═════ Source data ═════
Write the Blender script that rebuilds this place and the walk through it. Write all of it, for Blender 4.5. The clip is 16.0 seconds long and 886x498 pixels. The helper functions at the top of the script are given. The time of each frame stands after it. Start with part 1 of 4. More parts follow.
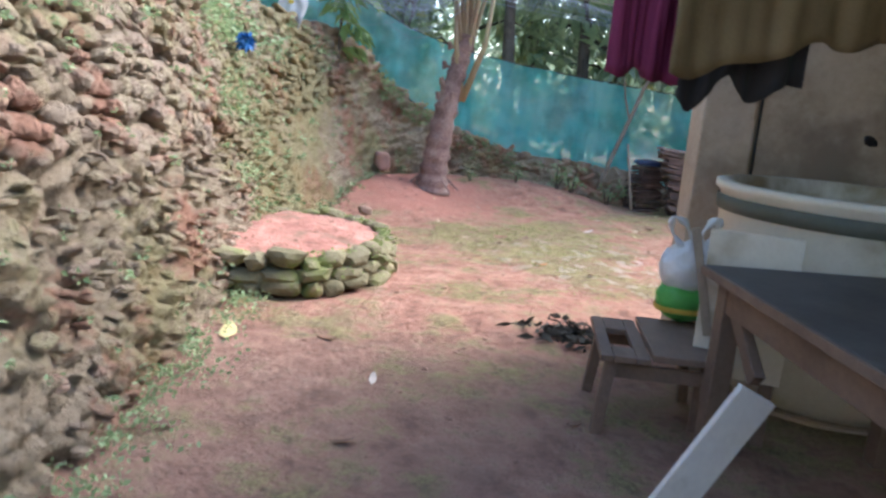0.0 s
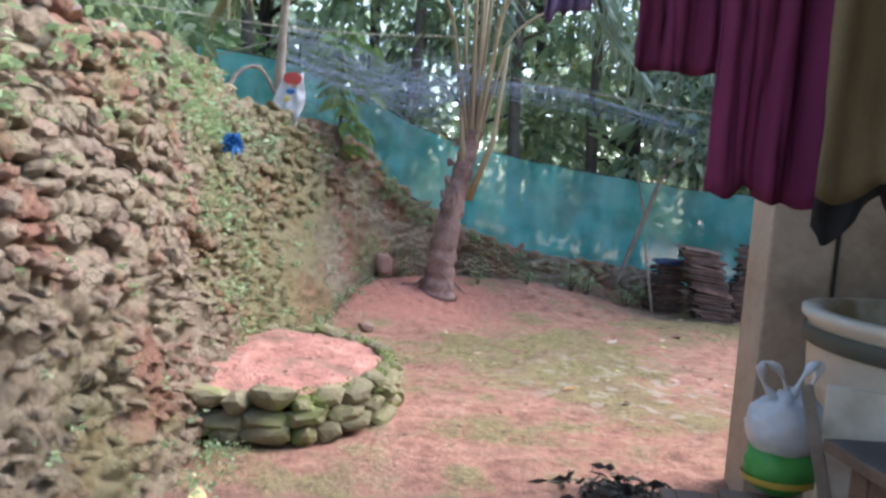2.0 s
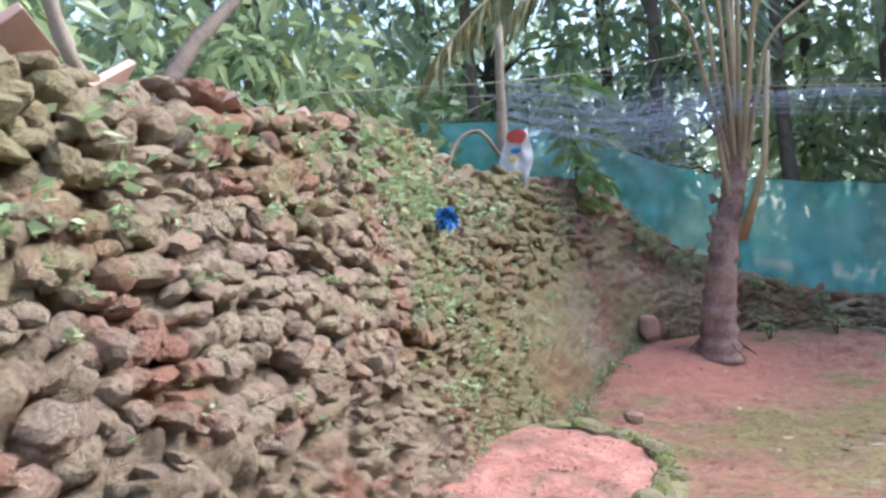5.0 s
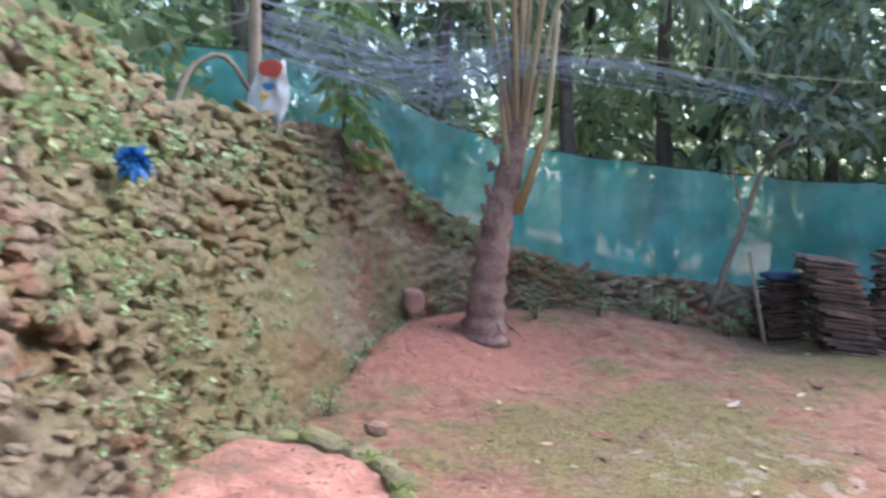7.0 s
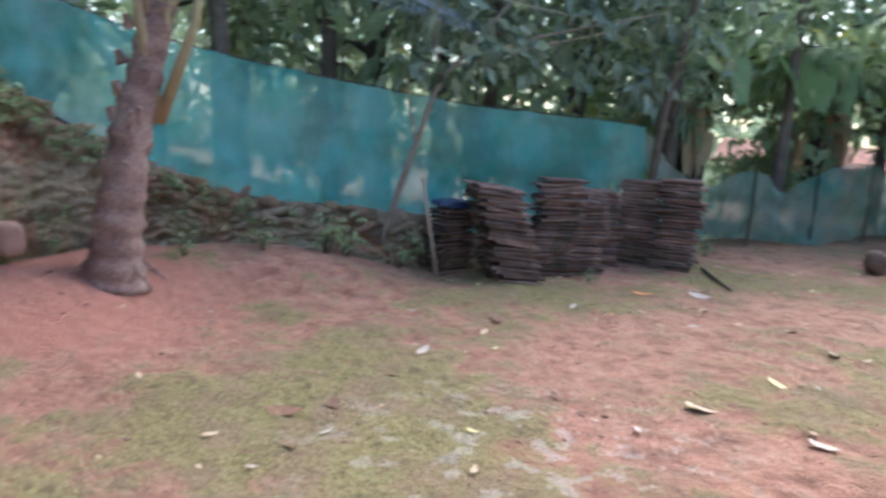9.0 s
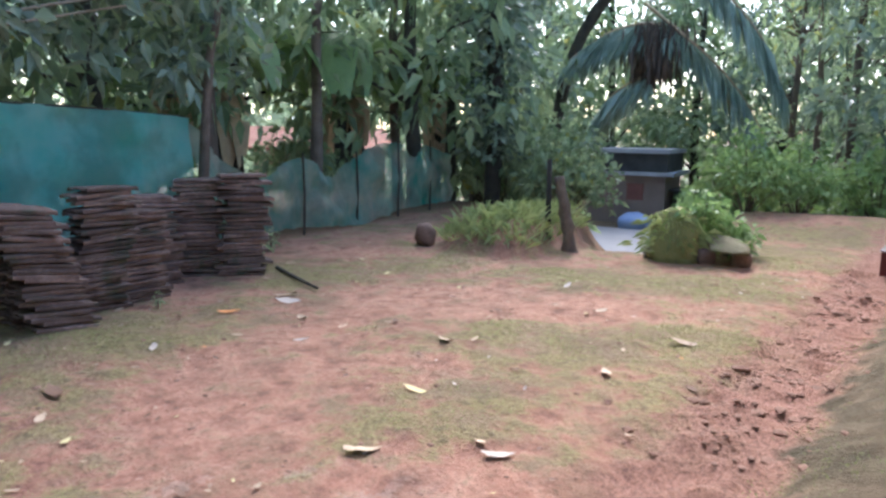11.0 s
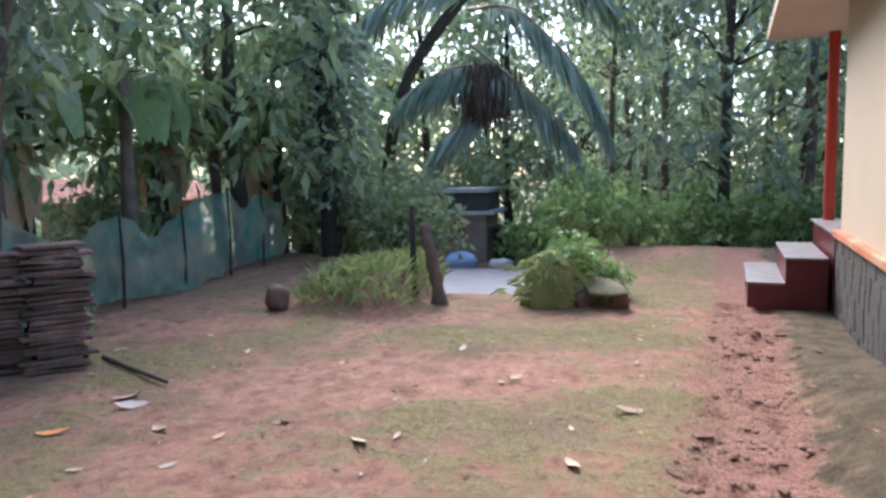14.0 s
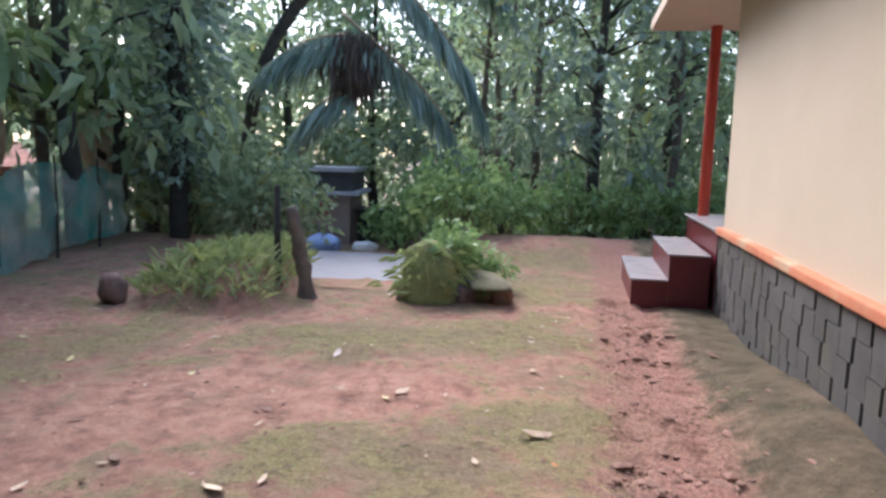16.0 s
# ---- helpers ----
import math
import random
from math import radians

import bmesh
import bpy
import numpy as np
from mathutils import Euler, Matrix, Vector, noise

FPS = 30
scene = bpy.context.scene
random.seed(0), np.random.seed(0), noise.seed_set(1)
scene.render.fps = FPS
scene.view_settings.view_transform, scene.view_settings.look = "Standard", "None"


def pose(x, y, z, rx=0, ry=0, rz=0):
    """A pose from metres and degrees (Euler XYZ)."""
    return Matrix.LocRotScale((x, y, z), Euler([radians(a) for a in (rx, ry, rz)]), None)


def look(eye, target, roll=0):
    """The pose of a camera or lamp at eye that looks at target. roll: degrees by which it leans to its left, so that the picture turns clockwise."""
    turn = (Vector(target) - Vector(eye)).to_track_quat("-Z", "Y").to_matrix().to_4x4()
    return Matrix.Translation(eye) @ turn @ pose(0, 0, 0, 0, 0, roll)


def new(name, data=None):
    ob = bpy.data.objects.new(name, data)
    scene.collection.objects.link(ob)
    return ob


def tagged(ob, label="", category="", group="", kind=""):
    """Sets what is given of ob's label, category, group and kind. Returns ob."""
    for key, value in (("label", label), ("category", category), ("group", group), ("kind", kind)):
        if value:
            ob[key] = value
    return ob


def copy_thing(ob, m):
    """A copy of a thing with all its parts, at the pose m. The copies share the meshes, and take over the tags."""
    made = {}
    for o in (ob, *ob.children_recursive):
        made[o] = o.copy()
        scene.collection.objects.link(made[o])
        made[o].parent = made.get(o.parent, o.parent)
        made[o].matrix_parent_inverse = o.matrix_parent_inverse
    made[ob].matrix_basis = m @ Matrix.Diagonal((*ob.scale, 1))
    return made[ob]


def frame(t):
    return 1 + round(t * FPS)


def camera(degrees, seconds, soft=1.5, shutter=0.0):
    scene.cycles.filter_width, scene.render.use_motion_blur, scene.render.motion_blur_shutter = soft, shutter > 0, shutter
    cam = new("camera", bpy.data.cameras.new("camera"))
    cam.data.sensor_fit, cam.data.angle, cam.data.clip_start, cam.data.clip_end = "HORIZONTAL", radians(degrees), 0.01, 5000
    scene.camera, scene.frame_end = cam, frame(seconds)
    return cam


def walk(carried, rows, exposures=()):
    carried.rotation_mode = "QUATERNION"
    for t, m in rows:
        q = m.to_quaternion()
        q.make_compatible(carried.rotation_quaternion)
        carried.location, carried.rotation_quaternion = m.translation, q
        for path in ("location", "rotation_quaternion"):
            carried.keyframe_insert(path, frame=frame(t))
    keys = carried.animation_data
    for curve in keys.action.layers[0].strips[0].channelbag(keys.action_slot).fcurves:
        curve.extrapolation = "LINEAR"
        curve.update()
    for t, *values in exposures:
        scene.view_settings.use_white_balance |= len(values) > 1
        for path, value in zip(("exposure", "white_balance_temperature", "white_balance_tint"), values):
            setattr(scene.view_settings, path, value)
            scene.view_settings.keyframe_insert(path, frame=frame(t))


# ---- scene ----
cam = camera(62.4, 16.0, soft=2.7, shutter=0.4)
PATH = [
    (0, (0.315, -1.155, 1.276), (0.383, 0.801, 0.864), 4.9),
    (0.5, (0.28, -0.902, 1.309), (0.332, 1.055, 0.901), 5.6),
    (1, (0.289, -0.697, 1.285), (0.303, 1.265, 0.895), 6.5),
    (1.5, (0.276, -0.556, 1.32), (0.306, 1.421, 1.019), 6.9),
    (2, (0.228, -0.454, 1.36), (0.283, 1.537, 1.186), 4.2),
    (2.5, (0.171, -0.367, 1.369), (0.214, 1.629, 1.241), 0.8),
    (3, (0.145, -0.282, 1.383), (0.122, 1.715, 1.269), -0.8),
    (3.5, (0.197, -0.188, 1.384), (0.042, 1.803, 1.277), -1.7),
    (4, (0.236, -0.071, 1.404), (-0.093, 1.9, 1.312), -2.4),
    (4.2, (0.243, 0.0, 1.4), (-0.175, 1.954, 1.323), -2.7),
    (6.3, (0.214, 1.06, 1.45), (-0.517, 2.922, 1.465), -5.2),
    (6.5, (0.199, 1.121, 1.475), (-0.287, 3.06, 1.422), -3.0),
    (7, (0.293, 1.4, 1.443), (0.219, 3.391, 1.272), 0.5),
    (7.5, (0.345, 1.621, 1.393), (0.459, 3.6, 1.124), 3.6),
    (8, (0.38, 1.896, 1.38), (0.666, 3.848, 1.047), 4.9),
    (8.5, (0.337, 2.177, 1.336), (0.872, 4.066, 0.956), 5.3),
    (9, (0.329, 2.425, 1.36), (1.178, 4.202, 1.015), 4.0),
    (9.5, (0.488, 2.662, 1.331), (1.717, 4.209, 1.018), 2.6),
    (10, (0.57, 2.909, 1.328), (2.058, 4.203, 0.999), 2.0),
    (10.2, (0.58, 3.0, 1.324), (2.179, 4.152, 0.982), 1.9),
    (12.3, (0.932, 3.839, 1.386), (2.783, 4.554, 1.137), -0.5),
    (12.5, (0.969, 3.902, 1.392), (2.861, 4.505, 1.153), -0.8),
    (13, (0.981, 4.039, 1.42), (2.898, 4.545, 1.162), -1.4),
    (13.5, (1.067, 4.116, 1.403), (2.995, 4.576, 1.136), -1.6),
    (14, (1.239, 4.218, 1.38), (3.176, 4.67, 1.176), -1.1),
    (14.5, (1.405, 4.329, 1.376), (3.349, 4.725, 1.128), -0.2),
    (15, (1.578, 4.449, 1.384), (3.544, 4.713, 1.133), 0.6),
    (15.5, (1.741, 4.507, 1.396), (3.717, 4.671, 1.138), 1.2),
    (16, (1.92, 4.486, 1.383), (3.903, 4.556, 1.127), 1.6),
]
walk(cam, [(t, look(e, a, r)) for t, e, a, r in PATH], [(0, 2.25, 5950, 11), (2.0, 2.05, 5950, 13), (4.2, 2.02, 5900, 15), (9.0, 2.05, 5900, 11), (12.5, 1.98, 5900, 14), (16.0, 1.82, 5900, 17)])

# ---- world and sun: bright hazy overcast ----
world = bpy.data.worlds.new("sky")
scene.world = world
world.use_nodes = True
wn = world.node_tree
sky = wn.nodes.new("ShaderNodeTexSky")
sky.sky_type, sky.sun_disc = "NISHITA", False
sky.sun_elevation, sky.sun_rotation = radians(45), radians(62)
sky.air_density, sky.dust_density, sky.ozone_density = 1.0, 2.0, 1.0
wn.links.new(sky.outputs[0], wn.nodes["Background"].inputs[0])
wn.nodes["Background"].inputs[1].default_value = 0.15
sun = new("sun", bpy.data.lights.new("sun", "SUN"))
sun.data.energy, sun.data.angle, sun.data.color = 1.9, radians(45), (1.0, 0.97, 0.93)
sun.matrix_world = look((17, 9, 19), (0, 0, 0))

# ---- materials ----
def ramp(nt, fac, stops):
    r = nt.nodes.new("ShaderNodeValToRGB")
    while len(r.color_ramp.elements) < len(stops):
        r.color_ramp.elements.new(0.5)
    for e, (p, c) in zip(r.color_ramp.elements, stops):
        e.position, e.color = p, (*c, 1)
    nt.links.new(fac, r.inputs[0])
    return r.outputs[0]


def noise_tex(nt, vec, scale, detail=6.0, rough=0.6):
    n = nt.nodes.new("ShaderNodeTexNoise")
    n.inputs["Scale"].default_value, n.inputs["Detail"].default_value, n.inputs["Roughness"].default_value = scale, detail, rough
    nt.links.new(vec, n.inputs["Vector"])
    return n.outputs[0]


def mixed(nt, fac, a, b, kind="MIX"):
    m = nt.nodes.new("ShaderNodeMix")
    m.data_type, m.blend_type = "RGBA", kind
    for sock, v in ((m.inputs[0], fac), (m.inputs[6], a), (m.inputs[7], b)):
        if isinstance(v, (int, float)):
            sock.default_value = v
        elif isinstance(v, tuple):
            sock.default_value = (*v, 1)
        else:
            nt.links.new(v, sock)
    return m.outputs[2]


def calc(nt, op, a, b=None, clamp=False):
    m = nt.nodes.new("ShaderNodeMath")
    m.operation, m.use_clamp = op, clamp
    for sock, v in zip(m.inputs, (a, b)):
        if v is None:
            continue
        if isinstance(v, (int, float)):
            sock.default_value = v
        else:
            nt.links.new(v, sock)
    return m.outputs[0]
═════
● Do this
This exercise asks for the lines from the line with "carried.location, carried.rotation_quaternion = m.translation, q" to the line with "setattr(scene.view_settings, path, value)", both lines included, set down exactly and with nothing else.

● The completed task
        carried.location, carried.rotation_quaternion = m.translation, q
        for path in ("location", "rotation_quaternion"):
            carried.keyframe_insert(path, frame=frame(t))
    keys = carried.animation_data
    for curve in keys.action.layers[0].strips[0].channelbag(keys.action_slot).fcurves:
        curve.extrapolation = "LINEAR"
        curve.update()
    for t, *values in exposures:
        scene.view_settings.use_white_balance |= len(values) > 1
        for path, value in zip(("exposure", "white_balance_temperature", "white_balance_tint"), values):
            setattr(scene.view_settings, path, value)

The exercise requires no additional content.